Philosophical Transactions, Giving Some Account of the Present Undertakings, Studies, and Labours, of the Ingenious, in Many Considerable Parts of the World. Vol. LVIII. For the Year 1768
London: Printed for L. Davis and C. Reymers, Printers for the Royal Society, 1769. Folding plates. Paper over boards with leather spine. Octavo. xii, 382, [2] pages.
First publication of Mason and Dixon’s landmark geodetic paper: “Observations for Determining the Length of a Degree of Latitude, in the Provinces of Maryland and Pennsylvania, in North America” (pp. 274–328). This is the second and most mathematically rigorous of their published contributions, detailing pendulum experiments, zenith sector readings, and triangulation methods used to calibrate the colonial boundary line—now known as the Mason-Dixon Line.
The present volume includes another paper by Mason and Dixon on astronomical observations for calibration of the Royal Society's astronomical clock used in their survey. Together these papers document the astronomical and geodetic precision underpinning the Mason-Dixon boundary survey—among the earliest applications of Enlightenment science to American territorial mapping. One fold-out map shows the areas of Maryland, Pennsylvania, and Delaware involved in the Mason-Dixon survey.

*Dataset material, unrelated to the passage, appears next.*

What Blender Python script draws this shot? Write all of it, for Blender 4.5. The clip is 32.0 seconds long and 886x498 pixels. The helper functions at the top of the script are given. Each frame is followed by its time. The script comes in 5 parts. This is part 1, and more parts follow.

Volume 58 of The Philosophical Transactions of the Royal Society also includes an important paper on small pox inoculation, experiments in electricity and magnetism, and much more.
Bound in blue patterned paper over boards with leather spine with five raised bands, gilt spine titles and rules. There are a few unobtrusive stamps from the Mercantile Library of Philadelphia, including one to the title page. Mild browning to textblock, some folding plates with repairs, some with short tears at folds.